Clientèle Limited (CLI) +3.33%
Clientèle delivered a strong FY2025 performance, reporting recurring embedded value earnings of R1.27 billion, translating to a 16.8% recurring return on embedded value. Embedded value per share increased to 2,021.97 cents, underpinned by a value of new business of R330.1 million. The Group continued to demonstrate resilience in capital generation and disciplined growth, supporting shareholder returns. A dividend of 132 cents per share was declared, reflecting the Group’s commitment to a sustainable payout policy while balancing reinvestment to drive long-term embedded value creation.
Metrofile Holdings Limited (MFL) +0.00%
Metrofile reported mixed FY2025 results, with revenue from continuing operations up 5% to R1.07 billion, supported by solid growth in secure storage and cloud services, though content services and image processing remained weak. Operating profit declined 12% to R176 million and EBITDA contracted 4% to R277 million, reflecting ongoing margin pressure in Kenya and the Middle East. Headline earnings per share fell 20% to 13.3 cents, with normalised HEPS down 19% to 16.2 cents. Net debt was reduced by 11% to R479 million, underlining resilient cash generation despite operational headwinds.
Nasdaq Inc. (NDAQ) +1.62%
Nasdaq has filed with the SEC to allow trading of tokenised securities on its main market, which would mark the first time blockchain-based settlement is introduced into the U.S. national market system. The proposal would enable listed equities and ETFs to trade in both traditional and tokenised form, aligning with regulators’ broader review of crypto-related rules. Investor appetite for tokenisation continues to expand globally, with banks such as Citi and Bank of America exploring similar products. If approved, the initiative could significantly enhance liquidity and position Nasdaq as a leader in blockchain integration within mainstream finance.
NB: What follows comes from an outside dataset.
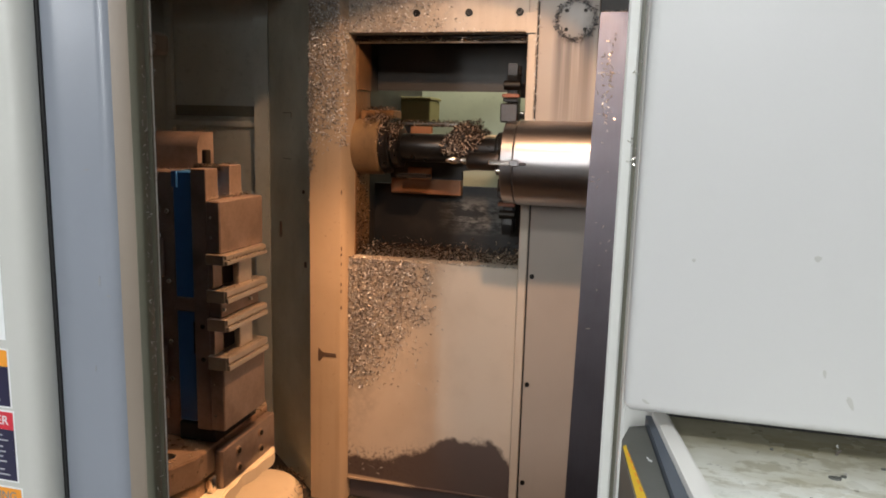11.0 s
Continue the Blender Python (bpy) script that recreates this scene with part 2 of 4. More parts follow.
def panel_material():
    """Pale paint with brown coolant runs below the round cover."""
    m = Mat("coolant_run_panel_paint", (0.43, 0.375, 0.32), 0.4)
    m.mix(m.ramp(m.noise(3.5, 5), 0.42, 0.75), (0.30, 0.26, 0.22), 0.3)
    x, z = m.axis(0), m.axis(2)
    band = m.math("MULTIPLY", m.ramp(x, -0.088, -0.068), m.ramp(x, 0.04, 0.02))
    fade = m.math("MULTIPLY", m.ramp(z, 1.50, 1.90), m.ramp(z, 1.96, 1.91))
    runs = m.ramp(m.noise(30, 3, (1.6, 0, 0.05)), 0.30, 0.54)
    m.mix(m.math("MULTIPLY", m.math("MULTIPLY", band, fade), runs), (0.11, 0.085, 0.075), 0.9)
    m.mix(m.ramp(m.noise(16, 4, (1, 1, 0.05)), 0.55, 0.75), (0.3, 0.26, 0.22), 0.3)
    m.roughness(m.noise(9, 4), 0.3, 0.55)
    m.bump(m.noise(260, 2), 0.08, 0.001)
    return m.done()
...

Nebius Group N.V. (NBIS) -2.15%
Nebius surged over 47% in after-hours trading after announcing a $17.4 billion, five-year deal to supply Microsoft with GPU infrastructure capacity, potentially rising to $19.4 billion with additional services. The agreement highlights accelerating demand for high-performance AI compute as enterprises scale AI investment. Nebius’ offering combines Nvidia GPUs with proprietary cloud software and in-house designed hardware, providing developers with compute, storage, and management tools. Services will commence from its new Vineland, New Jersey, data centre later this year. The deal underscores Nebius’ positioning as a critical AI infrastructure partner, while strengthening Microsoft’s capacity in a strategically vital area.
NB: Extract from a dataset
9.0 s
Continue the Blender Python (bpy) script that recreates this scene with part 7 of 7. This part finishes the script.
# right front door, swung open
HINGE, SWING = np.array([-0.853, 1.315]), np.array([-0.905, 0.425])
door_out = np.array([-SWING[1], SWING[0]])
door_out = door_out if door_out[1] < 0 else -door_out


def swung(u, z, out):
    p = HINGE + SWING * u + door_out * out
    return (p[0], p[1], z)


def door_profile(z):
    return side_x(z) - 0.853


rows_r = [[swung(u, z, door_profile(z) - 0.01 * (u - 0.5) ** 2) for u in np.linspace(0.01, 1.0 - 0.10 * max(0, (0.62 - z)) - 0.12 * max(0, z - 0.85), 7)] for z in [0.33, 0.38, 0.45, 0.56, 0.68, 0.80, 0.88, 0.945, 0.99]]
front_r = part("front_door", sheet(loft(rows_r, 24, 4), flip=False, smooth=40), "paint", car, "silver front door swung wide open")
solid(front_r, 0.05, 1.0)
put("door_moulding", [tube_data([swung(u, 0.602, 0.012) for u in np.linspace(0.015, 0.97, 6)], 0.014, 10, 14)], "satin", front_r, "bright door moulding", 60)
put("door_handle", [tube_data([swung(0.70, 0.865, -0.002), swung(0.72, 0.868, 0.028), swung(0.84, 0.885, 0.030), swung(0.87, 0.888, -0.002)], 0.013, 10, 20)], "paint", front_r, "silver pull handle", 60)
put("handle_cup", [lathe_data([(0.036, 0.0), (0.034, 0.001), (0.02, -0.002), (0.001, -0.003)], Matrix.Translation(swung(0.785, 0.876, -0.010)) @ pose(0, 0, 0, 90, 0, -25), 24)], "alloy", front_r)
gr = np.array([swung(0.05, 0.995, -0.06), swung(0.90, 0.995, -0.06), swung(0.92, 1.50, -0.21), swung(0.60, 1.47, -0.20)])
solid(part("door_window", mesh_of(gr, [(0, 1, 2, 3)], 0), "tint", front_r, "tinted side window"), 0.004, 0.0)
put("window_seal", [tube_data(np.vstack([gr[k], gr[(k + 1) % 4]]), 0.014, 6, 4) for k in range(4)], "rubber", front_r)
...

ANZ Group Holdings Limited (ANZ) -1.02%
ANZ will cut 3,500 jobs and 1,000 contractor roles by September 2026 as part of a cost-efficiency drive under new CEO Nuno Matos. The restructuring will incur a A$560 million charge and aims to foster a performance-driven culture while safeguarding long-term growth. Despite being Australia’s smallest “Big Four” bank by market value, ANZ has maintained commitments to retain Suncorp Bank roles following last year’s A$4.9 billion merger. Workforce reductions are concentrated outside customer-facing roles, with reviews also planned for consultants and third-party contracts. Shares have lagged peers over the past year, with restructuring seen as pivotal to restoring competitiveness.